Your task is to copy each line that has the word "part".

— BEGIN Source data —

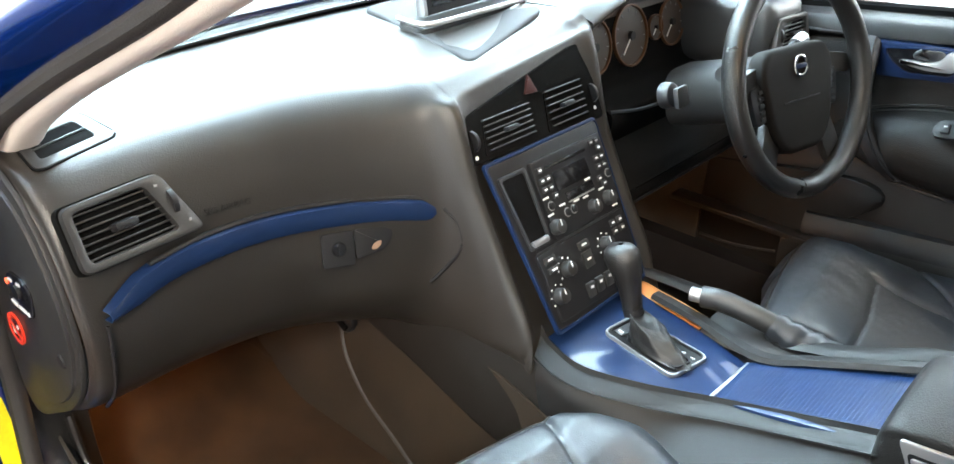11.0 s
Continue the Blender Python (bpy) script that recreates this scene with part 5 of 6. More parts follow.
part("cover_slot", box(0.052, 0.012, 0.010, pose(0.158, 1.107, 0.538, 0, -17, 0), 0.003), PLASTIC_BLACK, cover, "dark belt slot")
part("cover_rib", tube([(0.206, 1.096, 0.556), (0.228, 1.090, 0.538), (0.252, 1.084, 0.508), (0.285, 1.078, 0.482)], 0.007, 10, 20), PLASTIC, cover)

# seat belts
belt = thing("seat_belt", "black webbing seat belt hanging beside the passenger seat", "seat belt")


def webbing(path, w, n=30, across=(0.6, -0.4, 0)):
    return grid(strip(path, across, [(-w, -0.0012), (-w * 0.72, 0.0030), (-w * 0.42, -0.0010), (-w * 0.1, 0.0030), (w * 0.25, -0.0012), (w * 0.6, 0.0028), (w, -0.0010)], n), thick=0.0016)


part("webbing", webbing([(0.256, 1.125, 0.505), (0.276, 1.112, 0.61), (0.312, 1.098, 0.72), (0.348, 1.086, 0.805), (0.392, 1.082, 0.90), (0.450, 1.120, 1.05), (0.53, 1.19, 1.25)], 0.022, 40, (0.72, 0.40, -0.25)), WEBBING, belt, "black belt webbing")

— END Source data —

Reply to the exercise:
Continue the Blender Python (bpy) script that recreates this scene with part 5 of 6. More parts follow.
part("cover_slot", box(0.052, 0.012, 0.010, pose(0.158, 1.107, 0.538, 0, -17, 0), 0.003), PLASTIC_BLACK, cover, "dark belt slot")
part("cover_rib", tube([(0.206, 1.096, 0.556), (0.228, 1.090, 0.538), (0.252, 1.084, 0.508), (0.285, 1.078, 0.482)], 0.007, 10, 20), PLASTIC, cover)
part("webbing", webbing([(0.256, 1.125, 0.505), (0.276, 1.112, 0.61), (0.312, 1.098, 0.72), (0.348, 1.086, 0.805), (0.392, 1.082, 0.90), (0.450, 1.120, 1.05), (0.53, 1.19, 1.25)], 0.022, 40, (0.72, 0.40, -0.25)), WEBBING, belt, "black belt webbing")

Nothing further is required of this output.